WASHINGTON, Nov. 7, 2013 - Tobacco quota owners and growers are increasingly worried that USDA might trim their 2014 payments by more than seven percent as part of sequestration – undercutting the financial stability of thousands of farmers and their lenders.
Potentially, they say this type of cut – if implemented - could also set up a legal challenge because the Tobacco Transition Payment Program (TTPP) is funded by industry – not taxpayers.
“The sequester was designed to save tax dollars. These buyout payments are dollars that the tobacco companies put into a fund to pay eligible tobacco holders and producers in an attempt to transition to the free market,” explained Mark Paschall, a grower from Murray, Kentucky.
Further complicating the situation for tobacco growers is that perhaps one-third or more of the payments have already been sold to lenders or used as loan collateral.
The program provides annual transitional payments for 10 years to eligible tobacco quota holders and producers. While every contract varies, USDA’s Economic Research Service reports that, under the buyout program, tobacco quota owners received $7 per pound while tobacco growers received $3 per pound.
Payments – funded through assessments of about $10 billion on tobacco manufacturers and importers - began in 2005 and continue through 2014. However, producers could opt to receive a discounted lump sum buyout payment by contracting with a financial institution rather than waiting 10 years to receive the full payment.
Many growers have already factored the payments into their 2014 business plans and are very worried that any cuts would have a wide ripple effect throughout Kentucky, North Carolina, Virginia and other parts of the south.
“It’s like having a contract for your land and then having the buyer decide he didn't want to pay you as much as originally promised,” explained Scotty Whitford, a tobacco grower from Grantsboro, N.C. “We depend on this program to pay bills and finance our operations.”
However, the Budget Control Act requires that $109 billion in spending—divided equally between defense and nondefense—must be reduced in FY2014 and each subsequent fiscal year through FY2021.
While the Congressional Research Service notes that the effect of sequestration on any given program is subject to the interpretation of the law’s provisions by the Office of Management and Budget (OMB), overall, the USDA is required to cut certain federal programs by 7.6 percent. It’s the process of sequestration that Congress originally tried - but failed – to avoid when lawmakers could not reach agreement on a broader budget deal.
Sequestration applies to many Commodity Credit Corporation-funded programs, including the direct payment program, disaster payments, the Milk Income Loss Contract (MILC) program, new farm loans and conservation programs (except the Conservation Reserve Program). Crop insurance is exempt, as are several nutrition programs.

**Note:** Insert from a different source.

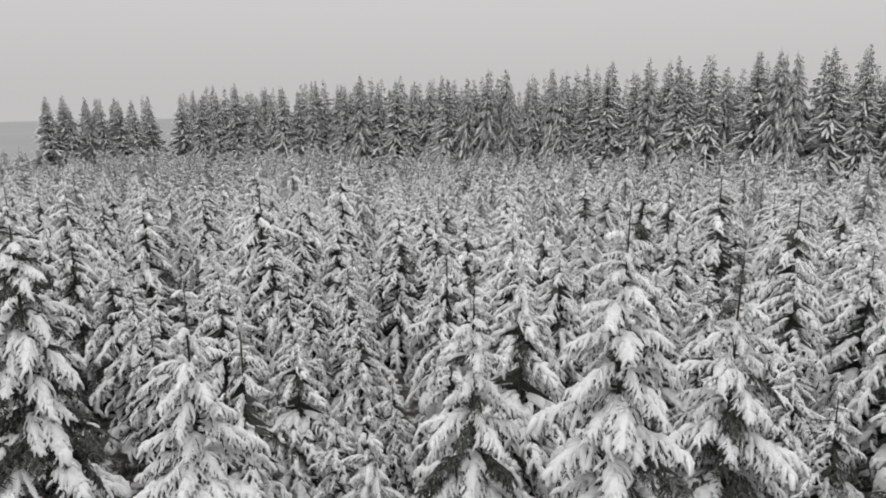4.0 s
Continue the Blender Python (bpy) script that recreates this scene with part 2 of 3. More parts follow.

Last year, TTIP payments were also technically on the budget chopping block, but the sequester didn’t kick in until March of 2013. Agriculture Secretary Tom Vilsack decided to avoid the cost and the political pushback involved with asking for refunds from the 350,000 producers who had already received payments under TTIP and other programs. So he used his transfer authority to take all of the required reductions out of direct payments.
Already, growers will notice that direct payment checks issued this fall have been reduced by about 8 percent.
But without a new farm bill in place, Vilsack has fewer options going into 2014 and none of them look very appealing. If he exempts TTIP again, recipients of other programs will potentially see larger cuts.
USDA officials have yet to spell out how sequestration-triggered cuts to tobacco or any other farm program payments will be implemented, telling Agri-Pulse that the agency is still in the process of reviewing how sequestration will impact all programs.
However, in a Farm Service Agency (FSA) memo to field staff dated Sept. 30, TTPP was listed as one of the programs subject to sequestration – as soon as the percentage cut could be determined and the software for processing payments can be revised. Other FSA programs on the list include: DCP/ACRE, SURE, and new FSA loans.